Już w pierwszym secie Resovia pokazała, że nie przyjechała jedynie na zwiedzanie Jasnej Góry. Mimo zaciętej walki AZSu od pierwszej piłki, Rzeszów szybko zbudował kilkupunktową przewagę. Prowadził nawet 15:10. Wtedy, po zmianie Piotrka Nowakowskiego na Wojtka Sobal,ę „biało-zieloni” poderwali się do walki. Nie starczyło to jednak do wygrania seta.
W drugim secie sytuacja się odwróciła. Dobrze spisywali się Janeczek i Gradowski. Z dobrej strony pokazał się w bloku Wojtek Sobala. Set zakończył się wynikiem 25:20 dla częstochowian.
Trzecia partia przebiegała pod dyktando Rzeszowa. Bardzo skutecznie grał wracający po ciężkiej kontuzji Grozer. Trener Kardos starał się wybić rywali z rytmu biorąc czas, jednak nic to nie dało. Ostatecznie rzeszowianie wygrali bardzo wysoko 25:18. Skorzystali z seryjnie popełnianych błędów przez AZS.

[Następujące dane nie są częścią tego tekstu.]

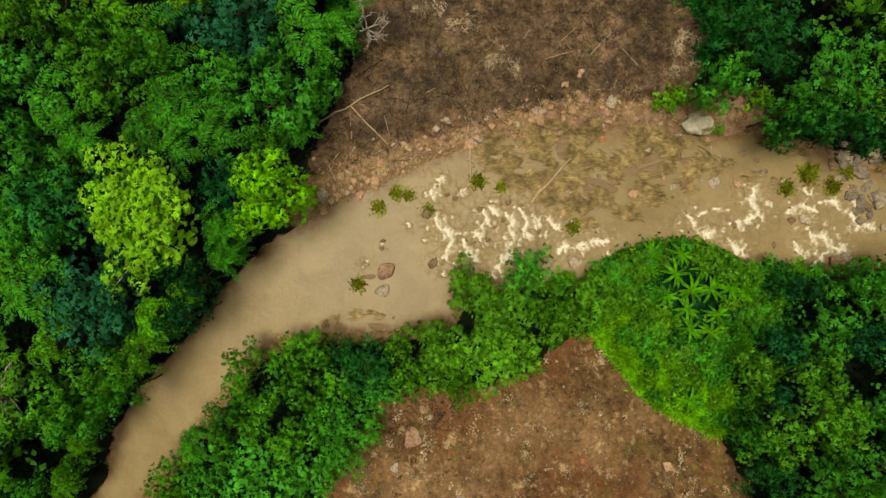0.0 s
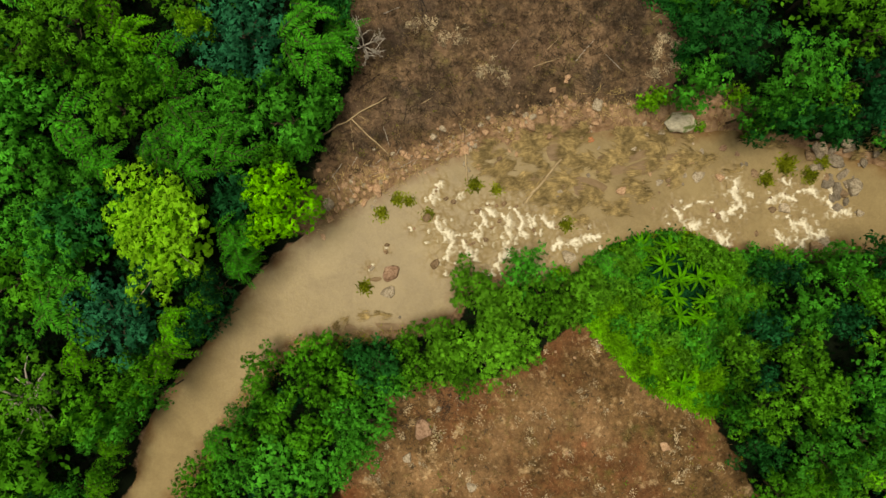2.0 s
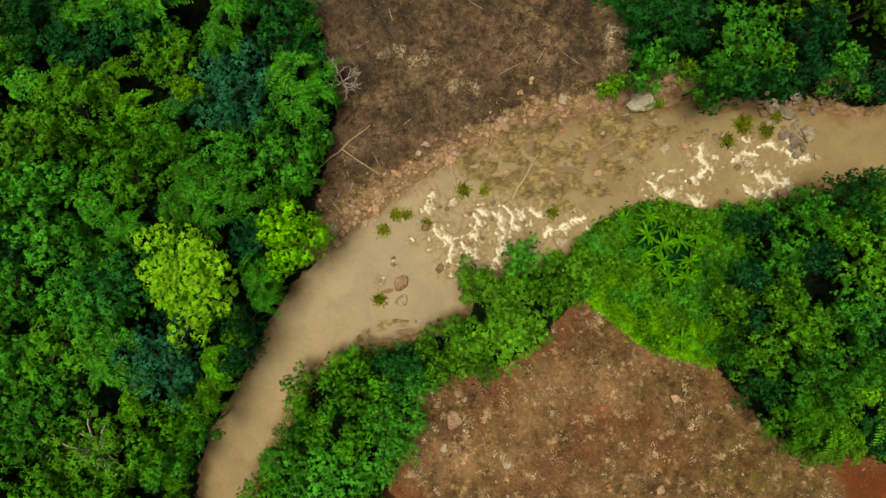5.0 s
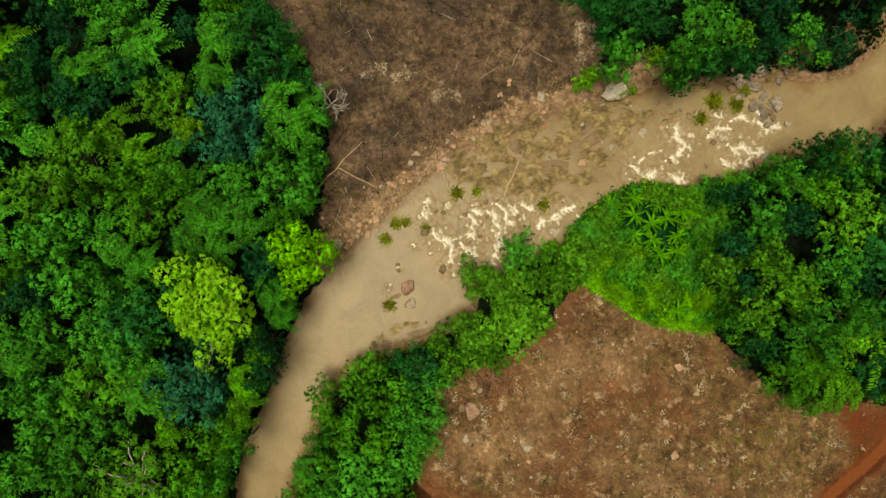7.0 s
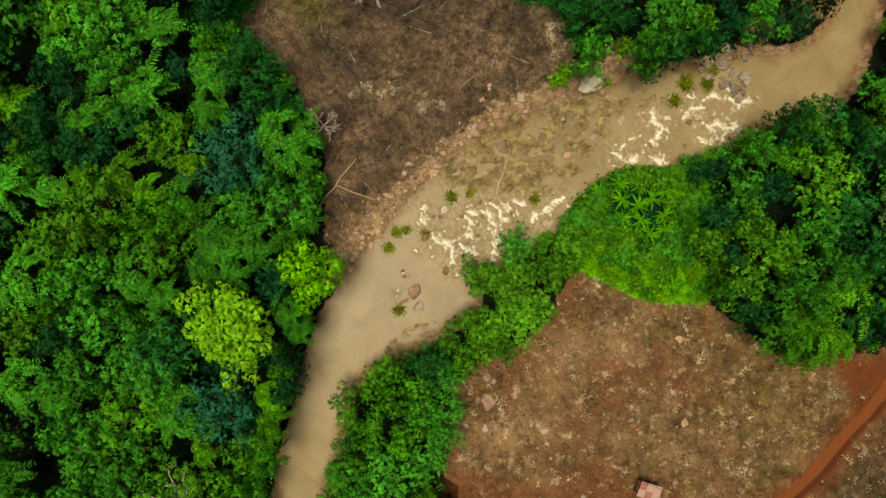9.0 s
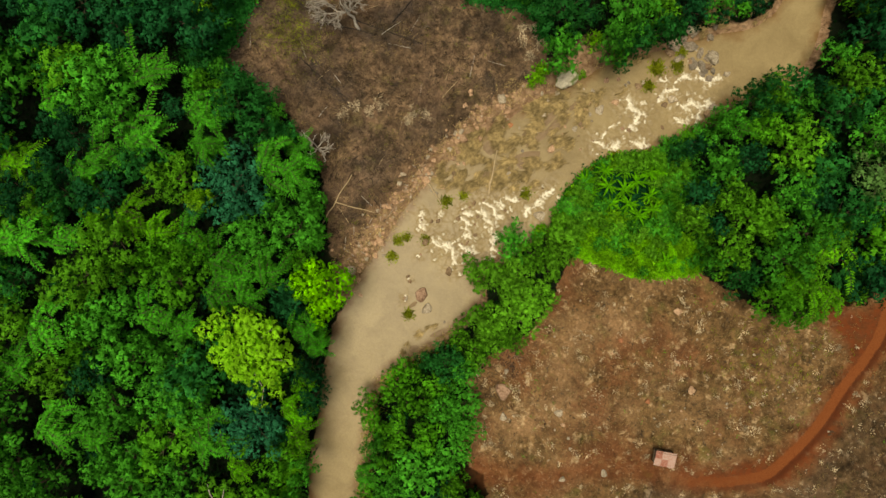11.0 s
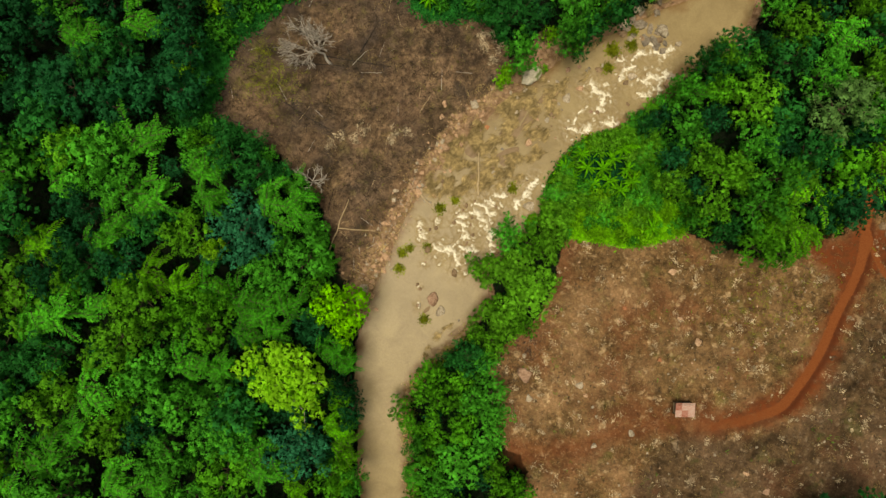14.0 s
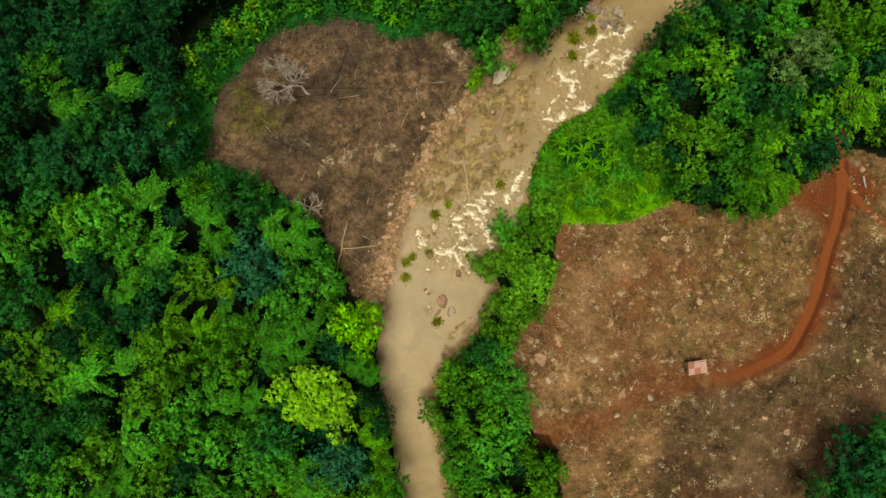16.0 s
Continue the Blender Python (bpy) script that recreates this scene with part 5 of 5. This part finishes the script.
x, y = [(8.5, 24.6)][0]
big = stone("bank_boulder", x, y, 1.35, "grey", "under moss at the bank", "", 0.25, 1.25)
big.data = block_mesh(23, MOSSY, 0.6, 30)
big.rotation_euler = (0, 0, radians(50))
strip = STRIP[:73]
for k in range(290):
    p = strip[rng.integers(len(strip))] + rng.normal(size=2) * 1.1
    stone("bank_stone", p[0], p[1], 0.10 + 0.40 * rng.random() ** 2.2, str(rng.choice(["pink", "pink", "pink", "grey"])), "on the stony river bank", "stones of the bank")
for x, y, r, k in [(14.0, -15.7, 1.3, 'red'), (15.1, -18.5, 0.7, 'grey'), (21.4, -15.7, 0.6, 'grey'), (25.7, -4.5, 0.4, 'orange'), (31.2, 1.3, 0.6, 'pink'), (31.3, -10.5, 0.5, 'orange'), (29.3, -20.8, 0.6, 'grey'), (48.0, -25.6, 0.6, 'red'), (53.3, -28.8, 0.6, 'pink'), (24.5, -23.3, 0.5, 'grey'), (57.8, 11.8, 0.7, 'wet'), (58.6, 11.0, 0.6, 'pink'), (45.0, -23.6, 0.5, 'pink'), (55.8, -28.8, 0.5, 'grey'), (22.4, -16.9, 0.4, 'pink'), (23.6, -18.2, 0.3, 'grey'), (13.5, -12.9, 0.4, 'grey'), (36.0, -7.4, 0.6, 'pink'), (33.2, -4.7, 0.4, 'pink')]:
    stone("field_stone", x, y, r, k, "on the cleared brown field", "stones of the field")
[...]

Czwarty set okazał się najbardziej zacięty ze wszystkich. Postawieni pod ścianą „biało-zieloni” wspięli się jeszcze na wyżyny swoich umiejętności. Przez większą część seta utrzymywali bezpieczną jedno-, dwupunktową przewagę. Pod koniec seta zwiększyła się nawet do czterech punktów.
Tie-break rozpoczął się dobrze dla AZSu. Jednak ponownie chwila rozluźnienia spowodowała serią stracone punkty. To jak woda na młyn dla Resovii. W momencie, gdy na zagrywkę wszedł Grozer nic już się nie dało zrobić. Częstochowianie przegrali seta 12:15 i zakończyli sezon na dobrym czwartym miejscu. Miejsce to można jednak uznać za rozczarowanie. MVP spotkania został wybrany Olieg Achrem.